Delfeayo Marsalis is scheduled to perform his take on Shakespeare through the music of Duke Ellington, “Sweet Thunder: Duke and Shak,” with his band on Saturday at the Southern Theatre.

 

Marsalis, a New Orleans native, is a jazz musician and composer best known for his trombone playing.

 

After composing and recording four albums of his own, Marsalis turned to Ellington’s work as a jazz pianist and bandleader to demonstrate his audio interpretation of Shakespeare.

 

Marsalis said he chose to mix the works of these two because he “couldn’t think of a better pair.”

 

“What I found is there are a number of similarities between Ellington and Shakespeare,” Marsalis said. “For example, obviously their level of genius and creativity.

Neither was university-trained, but their works somehow perplexed all the university’s wit.”

 

He described this performance as music with “theatrical drama.”

 

“We’re taking the best of Ellington and the best of Shakespeare and we’re combining them to tell a great and compelling story,” Marsalis said. “We’re taking two artists who seem very different and we’re just showing that they’re actually the same.”

 

Marsalis said the actors will portray the key characters of Shakespeare, such as Puck, Othello and Cleopatra; these actors will serve as a “prologue for the music.”

He said the characters will dance styles that incorporate tango and swing.

 

Graeme Boone, a professor in Ohio State’s School of Music, said that combinations like this aren’t at all unusual.

 

“If you think about rap as part of a grand interlocking set of poetic traditions through oral performance, that goes back to subculture going all the way back to Africa and Europe,” he said. “I mean, why can’t that culture take advantage of whatever materials are at hand? Why not Shakespeare?”

 

Boone also said there was a man named Brother Blue in Massachusetts who had been rapping Shakespeare from the mid-1980s until his death in 2009.

 

Marsalis was raised with music as a constant presence in his life. His father was a pianist and his brothers, Wynton and Branford, are also established jazz musicians. Marsalis said his mother was a music supporter as well.

 

“My mother was a big fan of having access to information, so music became part of that information and part of how we grew up,” Marsalis said.

 

He said when he was young he and his brothers went to his father’s gigs and got to hang out with the band and hear “grown-up stories.” With such a heavy music influence, Marsalis said he always knew he wanted to be a musician.

 

“I had a pretty good idea that it would always involve music in some capacity,” Marsalis said. “But you know, not when I was 5 or 6. We were not exactly like the Jacksons. My dad didn’t lock us in the closet and say ‘You have to practice so you can become musicians.’ He led by example.”

 

Marsalis said his musical family was not uncommon for the area, but rather a “New Orleans thing.” This is something Kenyatta Beasley, an assistant professor in the School of Music, understands.

 

Beasley is a New Orleans native and a jazz musician who knows the Marsalis family.

 

A previous high school student of Marsalis’ father, Beasley said he met Delfeayo through that connection about 20 years ago. He describes Delfeayo’s music as traditional.

 

“It’s more like traditional jazz, along the lines of Miles Davis or Duke Ellington,” Beasley said. “He’s definitely a traditionalist, there’s nothing really modern about it.

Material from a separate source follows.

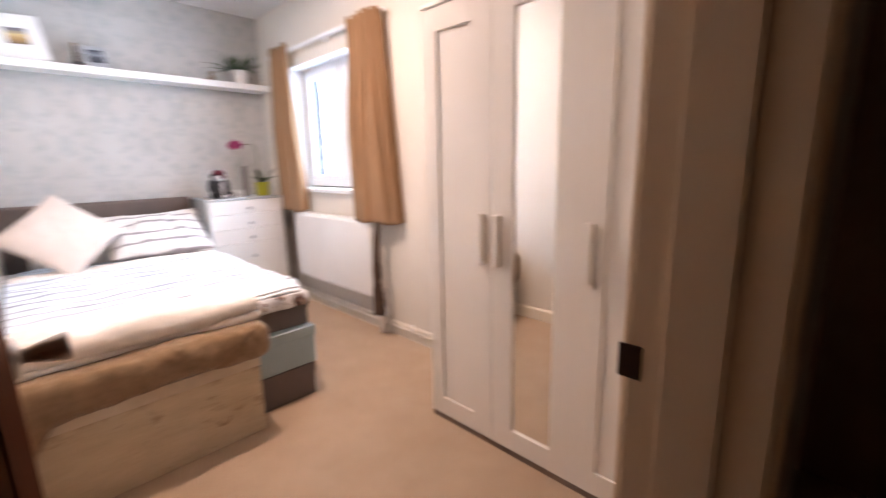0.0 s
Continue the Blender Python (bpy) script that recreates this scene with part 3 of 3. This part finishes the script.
# ---- chest of drawers ----
chest = thing("chest_of_drawers", 1.59, 4.70, 0, "white four-drawer chest with a grey carcass beside the bed", "chest of drawers")
CX0, CX1, CY0, CY1, CZ = 1.262, 1.915, 4.478, 4.93, 1.000
part("side_panel", cuboid(CX0, CX0 + 0.02, CY0 + 0.004, CY1, 0, CZ - 0.016, 0.001), M_CHESTGREY, chest, "grey side panel")
part("side_panel", cuboid(CX1 - 0.02, CX1, CY0 + 0.004, CY1, 0, CZ - 0.016, 0.001), M_CHESTGREY, chest, "grey side panel")
part("back_panel", cuboid(CX0 + 0.02, CX1 - 0.02, CY1 - 0.01, CY1, 0, CZ - 0.016), M_CHESTGREY, chest)
part("top", cuboid(CX0 - 0.004, CX1 + 0.004, CY0 - 0.004, CY1, CZ - 0.016, CZ, 0.003), M_CHESTGREY, chest, "grey glossy top")
part("plinth", cuboid(CX0 + 0.02, CX1 - 0.02, CY0 + 0.012, CY0 + 0.03, 0, 0.085), M_CHESTGREY, chest)
levels = ((0.8635, 0.980, 0.912), (0.7345, 0.8615, 0.780), (0.6025, 0.7325, 0.650), (0.09, 0.6005, 0.480))
for z0, z1, zk in levels:
    d = part("drawer", cuboid(CX0 + 0.012, CX1 - 0.012, CY0 - 0.012, CY0 + 0.006, z0, z1, 0.002), M_CHEST, chest, "white drawer front")
    km = Matrix.Translation((1.605, CY0 - 0.012, zk)) @ pose(0, 0, 0, 90, 0, 0)
    part("knob", turned([(0, 0), (0.006, 0), (0.006, 0.008), (0.015, 0.012), (0.0165, 0.018), (0.012, 0.024), (0, 0.025)], km, 18), M_SILVER, d, "round silver knob", True)

# ---- wardrobe ----
wardrobe = thing("wardrobe", 1.76, 1.46, 0, "white three-door wardrobe with a mirror on the middle door", "wardrobe")
FX = 1.478
J = (2.030, 1.652, 1.270, 0.888)
part("side_panel", cuboid(FX + 0.032, W - 0.02, J[0] - 0.020, J[0] - 0.002, 0, 1.895, 0.001), M_WHITE, wardrobe)
part("side_panel", cuboid(FX + 0.022, W - 0.02, J[3] + 0.002, J[3] + 0.018, 0, 1.895, 0.001), M_WHITE, wardrobe)
part("partition", cuboid(FX + 0.026, W - 0.03, J[2] - 0.008, J[2] + 0.008, 0.05, 1.88), M_WHITE, wardrobe)
part("back_panel", cuboid(W - 0.03, W - 0.02, J[3] + 0.018, J[0] - 0.020, 0.03, 1.88), M_WHITE, wardrobe)
# flush plinth; its dark colour carries the shade beneath the doors
part("plinth", cuboid(FX + 0.004, FX + 0.030, J[3] + 0.004, J[0] - 0.003, 0, 0.0295), M_DARKGAP, wardrobe, "plinth coloured dark for the shade under the doors")
part("floor_panel", cuboid(FX + 0.024, W - 0.03, J[3] + 0.02, J[0] - 0.02, 0.045, 0.06), M_WHITE, wardrobe)
part("top", cuboid(FX - 0.006, W - 0.018, J[3] - 0.003, J[0] + 0.003, 1.895, 1.912, 0.003), M_WHITE, wardrobe, "thin overhanging top board")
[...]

But what makes it special is that it’s traditional in its own way. It’s doing it’s own thing and it’s from New Orleans.”

 

Beasley recommends students attend the show this weekend because of the rare opportunity it presents to hear genuine New Orleans jazz.

 

“It’s one of the rare times that we can get one of the great musicians from New Orleans that stay authentic to that tradition in Columbus, Ohio,” Beasley said.

 

Fans of Marsalis’ previous work should expect a completely new experience when listening to this new project, Marsalis said. He said all of his work until this has been completely his own, so to change that was a new approach.

 

“This is quite different, to try to adapt someone else’s music and then of course someone as prolific as Duke Ellington is pretty different,” Marsalis said.

 

After establishing himself as a jazz composer, Marsalis offered advice to students trying to get into performing.

 

“I would say without question, study and be creative,” Marsalis said.